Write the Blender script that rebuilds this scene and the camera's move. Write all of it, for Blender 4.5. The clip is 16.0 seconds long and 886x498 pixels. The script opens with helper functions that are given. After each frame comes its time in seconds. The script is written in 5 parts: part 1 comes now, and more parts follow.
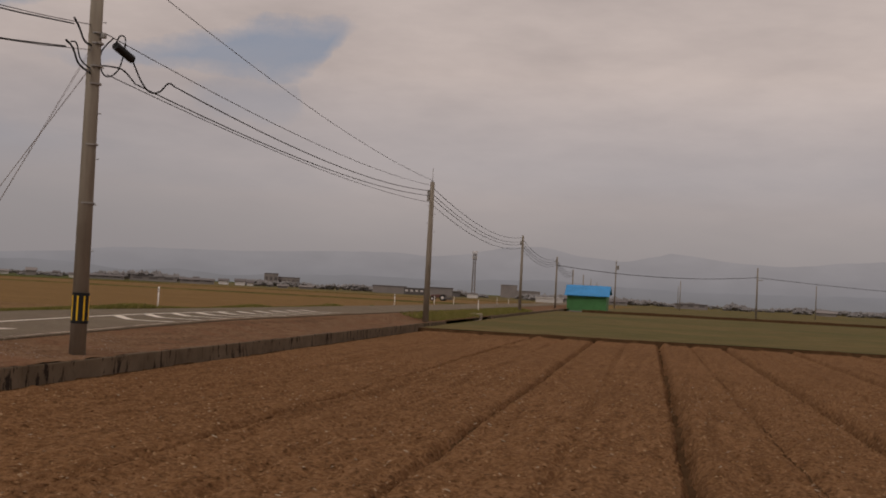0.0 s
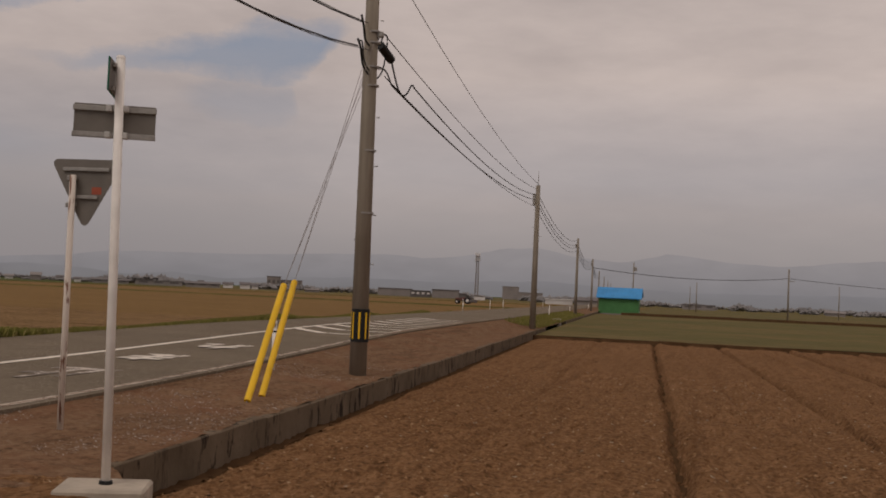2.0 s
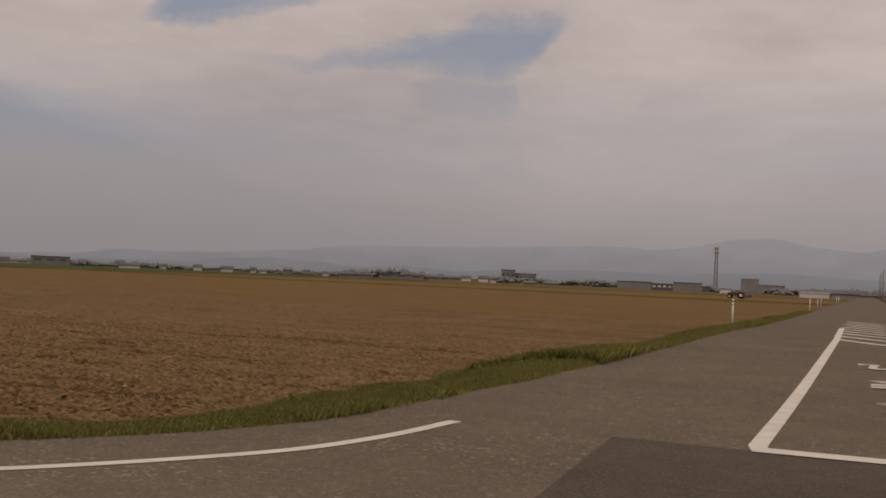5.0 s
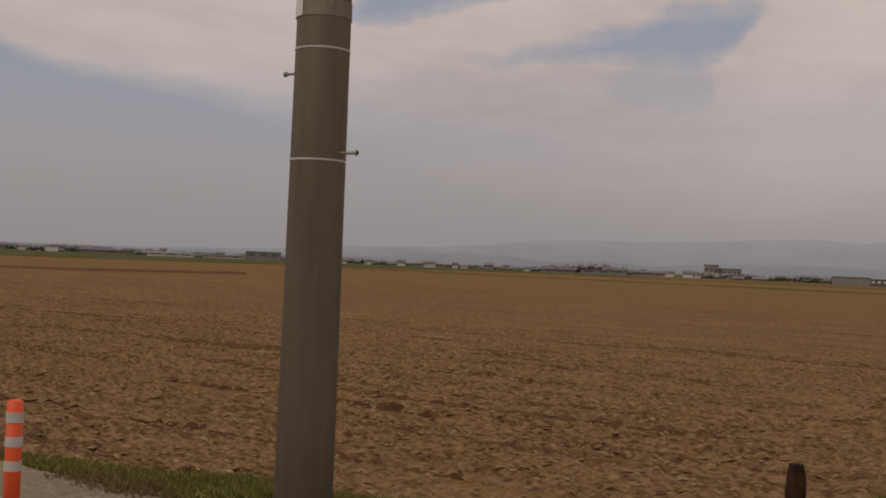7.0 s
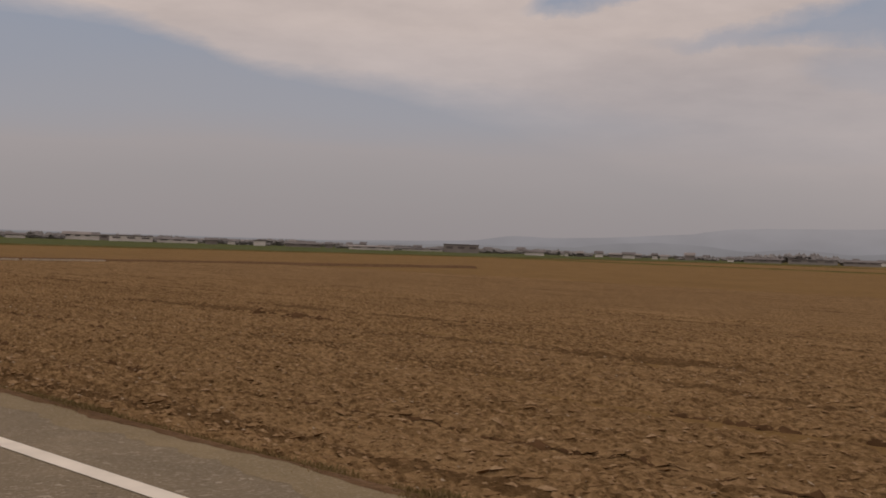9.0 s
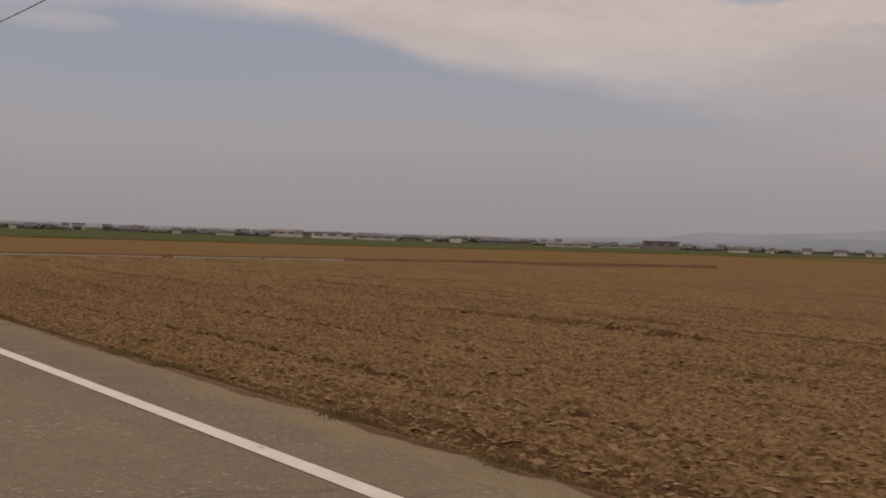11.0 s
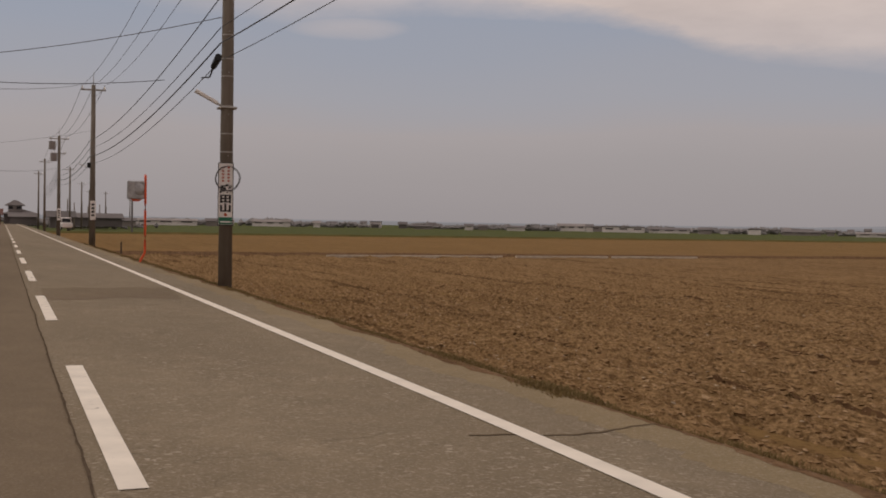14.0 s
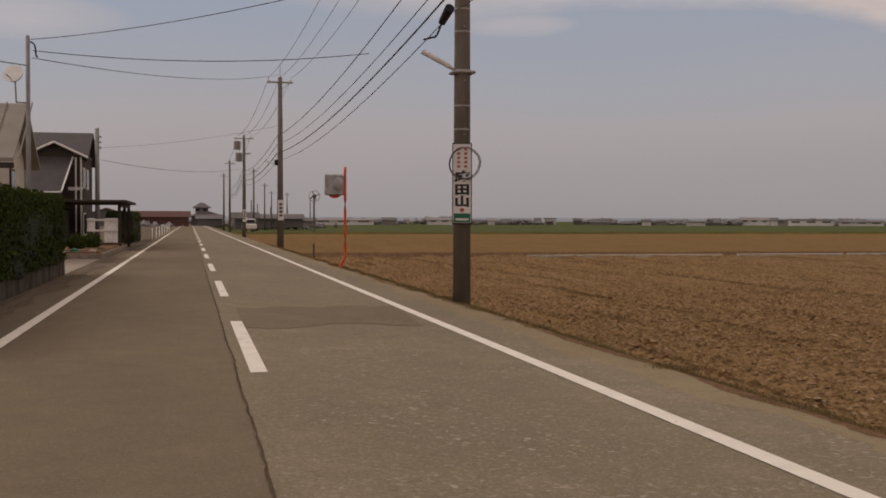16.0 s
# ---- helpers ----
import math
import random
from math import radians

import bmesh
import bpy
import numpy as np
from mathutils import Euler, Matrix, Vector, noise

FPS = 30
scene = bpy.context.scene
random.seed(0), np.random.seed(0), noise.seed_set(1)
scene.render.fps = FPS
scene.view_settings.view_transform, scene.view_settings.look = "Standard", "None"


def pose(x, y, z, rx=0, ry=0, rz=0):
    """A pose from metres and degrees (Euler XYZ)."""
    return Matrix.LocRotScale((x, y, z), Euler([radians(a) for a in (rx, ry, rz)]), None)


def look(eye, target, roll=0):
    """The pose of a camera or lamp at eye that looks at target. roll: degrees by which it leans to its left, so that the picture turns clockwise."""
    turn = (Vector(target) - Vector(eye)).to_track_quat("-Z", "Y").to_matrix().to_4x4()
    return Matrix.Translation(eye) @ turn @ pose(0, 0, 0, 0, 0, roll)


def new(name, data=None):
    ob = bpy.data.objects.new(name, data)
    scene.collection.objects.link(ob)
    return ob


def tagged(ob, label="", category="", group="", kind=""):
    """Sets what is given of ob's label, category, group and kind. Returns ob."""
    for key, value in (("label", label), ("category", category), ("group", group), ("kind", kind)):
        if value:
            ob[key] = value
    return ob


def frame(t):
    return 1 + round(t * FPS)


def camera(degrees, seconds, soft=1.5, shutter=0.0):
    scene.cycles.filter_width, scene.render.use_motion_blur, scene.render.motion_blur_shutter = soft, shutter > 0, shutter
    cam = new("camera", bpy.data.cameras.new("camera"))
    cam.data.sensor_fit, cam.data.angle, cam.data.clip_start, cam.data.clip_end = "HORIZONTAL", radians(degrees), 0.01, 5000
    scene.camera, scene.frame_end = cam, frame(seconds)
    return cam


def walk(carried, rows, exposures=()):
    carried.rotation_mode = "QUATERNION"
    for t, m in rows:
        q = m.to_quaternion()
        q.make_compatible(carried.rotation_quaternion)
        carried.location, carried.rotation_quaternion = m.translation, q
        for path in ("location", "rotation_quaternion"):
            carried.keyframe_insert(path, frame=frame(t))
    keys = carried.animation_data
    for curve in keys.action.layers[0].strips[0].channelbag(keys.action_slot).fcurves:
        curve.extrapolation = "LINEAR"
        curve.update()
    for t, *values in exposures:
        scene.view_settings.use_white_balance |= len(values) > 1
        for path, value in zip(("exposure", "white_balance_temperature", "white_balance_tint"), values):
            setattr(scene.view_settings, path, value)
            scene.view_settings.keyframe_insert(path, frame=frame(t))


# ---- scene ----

Your instructions.
Restate the data above exactly, stripping out each image.

Solution for this task.
Write the Blender script that rebuilds this scene and the camera's move. Write all of it, for Blender 4.5. The clip is 16.0 seconds long and 886x498 pixels. The script opens with helper functions that are given. After each frame comes its time in seconds. The script is written in 5 parts: part 1 comes now, and more parts follow.
0.0 s
2.0 s
5.0 s
7.0 s
9.0 s
11.0 s
14.0 s
16.0 s
# ---- helpers ----
import math
import random
from math import radians

import bmesh
import bpy
import numpy as np
from mathutils import Euler, Matrix, Vector, noise

FPS = 30
scene = bpy.context.scene
random.seed(0), np.random.seed(0), noise.seed_set(1)
scene.render.fps = FPS
scene.view_settings.view_transform, scene.view_settings.look = "Standard", "None"


def pose(x, y, z, rx=0, ry=0, rz=0):
    """A pose from metres and degrees (Euler XYZ)."""
    return Matrix.LocRotScale((x, y, z), Euler([radians(a) for a in (rx, ry, rz)]), None)


def look(eye, target, roll=0):
    """The pose of a camera or lamp at eye that looks at target. roll: degrees by which it leans to its left, so that the picture turns clockwise."""
    turn = (Vector(target) - Vector(eye)).to_track_quat("-Z", "Y").to_matrix().to_4x4()
    return Matrix.Translation(eye) @ turn @ pose(0, 0, 0, 0, 0, roll)


def new(name, data=None):
    ob = bpy.data.objects.new(name, data)
    scene.collection.objects.link(ob)
    return ob


def tagged(ob, label="", category="", group="", kind=""):
    """Sets what is given of ob's label, category, group and kind. Returns ob."""
    for key, value in (("label", label), ("category", category), ("group", group), ("kind", kind)):
        if value:
            ob[key] = value
    return ob


def frame(t):
    return 1 + round(t * FPS)


def camera(degrees, seconds, soft=1.5, shutter=0.0):
    scene.cycles.filter_width, scene.render.use_motion_blur, scene.render.motion_blur_shutter = soft, shutter > 0, shutter
    cam = new("camera", bpy.data.cameras.new("camera"))
    cam.data.sensor_fit, cam.data.angle, cam.data.clip_start, cam.data.clip_end = "HORIZONTAL", radians(degrees), 0.01, 5000
    scene.camera, scene.frame_end = cam, frame(seconds)
    return cam


def walk(carried, rows, exposures=()):
    carried.rotation_mode = "QUATERNION"
    for t, m in rows:
        q = m.to_quaternion()
        q.make_compatible(carried.rotation_quaternion)
        carried.location, carried.rotation_quaternion = m.translation, q
        for path in ("location", "rotation_quaternion"):
            carried.keyframe_insert(path, frame=frame(t))
    keys = carried.animation_data
    for curve in keys.action.layers[0].strips[0].channelbag(keys.action_slot).fcurves:
        curve.extrapolation = "LINEAR"
        curve.update()
    for t, *values in exposures:
        scene.view_settings.use_white_balance |= len(values) > 1
        for path, value in zip(("exposure", "white_balance_temperature", "white_balance_tint"), values):
            setattr(scene.view_settings, path, value)
            scene.view_settings.keyframe_insert(path, frame=frame(t))


# ---- scene ----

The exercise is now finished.